Mesih İsa, gelişi konusunda şu örneği verdi: “Göksel Egemenlik, yolculuğa çıkmak üzere olan bir adamın kölelerini çağırıp malını onlara emanet etmesine benzer. Adam, her birinin yeteneğine göre, birine beş, birine iki, birine de bir talant vererek yola çıkmış. Beş talant alan, hemen gidip bu parayı işletmiş ve beş talant daha kazanmış. İki talant alan da iki talant daha kazanmış. Bir talant alan ise gidip toprağı kazmış ve efendisinin parasını saklamış.

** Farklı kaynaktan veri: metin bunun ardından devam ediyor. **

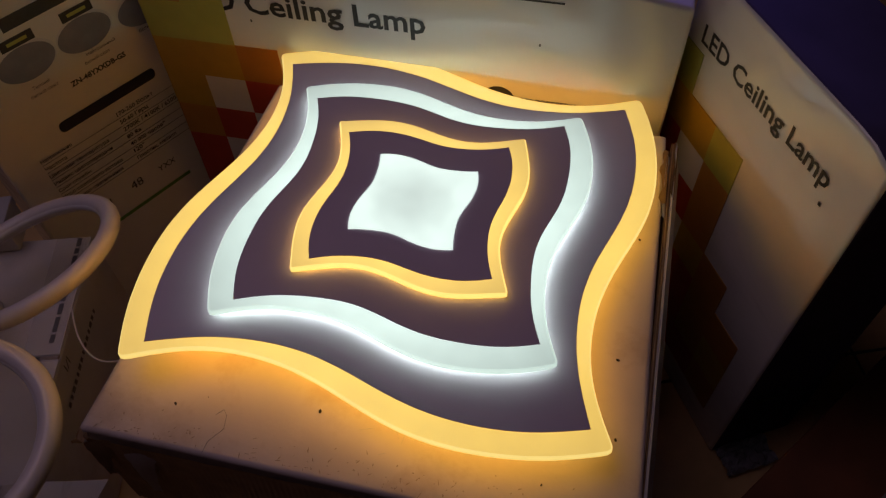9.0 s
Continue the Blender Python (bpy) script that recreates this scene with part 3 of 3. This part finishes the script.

Uzun zaman sonra bu kölelerin efendisi dönmüş, onlarla hesaplaşmaya oturmuş. Beş talant almış olan gelip beş talant daha getirmiş, `Efendimiz' demiş, `bana beş talant emanet etmiştin; bak, beş talant daha kazandım.' Efendisi ona, `Aferin, iyi ve güvenilir köle!' demiş. `Sen küçük işlerde güvenilir olduğunu gösterdin, ben de seni büyük işlerin başına geçireceğim. Gel, efendinin şenliğine katıl'! İki talant almış olan da gelmiş, `Efendimiz' demiş, `bana iki talant emanet etmiştin; bak, iki talant daha kazandım.' Efendisi ona, `Aferin, iyi ve güvenilir köle!' demiş. `Sen küçük işlerde güvenilir olduğunu gösterdin, ben de seni büyük işlerin başına geçireceğim. Gel, efendinin şenliğine katıl'! Sonra bir talant almış olan gelmiş, `Efendimiz' demiş, `senin sert bir adam olduğunu biliyordum. Ekmediğin yerden biçer, harman savurmadığın yerden devşirirsin. Bu nedenle korktum, gidip senin verdiğin talantı toprağa gömdüm. İşte, al paranı'! Efendisi ona şu karşılığı vermiş: `Kötü ve tembel köle! Ekmediğim yerden biçtiğimi, harman savurmadığım yerden devşirdiğimi biliyordun ha? Öyleyse paramı faizcilere vermeliydin. Ben de geldiğimde onu faiziyle geri alırdım... Haydi, elindeki talantı alın, on talantı olana verin! Çünkü kimde varsa, ona daha çok verilecek ve o bolluk içinde olacak. Ama kimde yoksa, kendisinde olan da elinden alınacak. Şu yararsız köleyi dışarıya, karanlığa atın. Orada ağlayış ve diş gıcırtısı olacaktır”.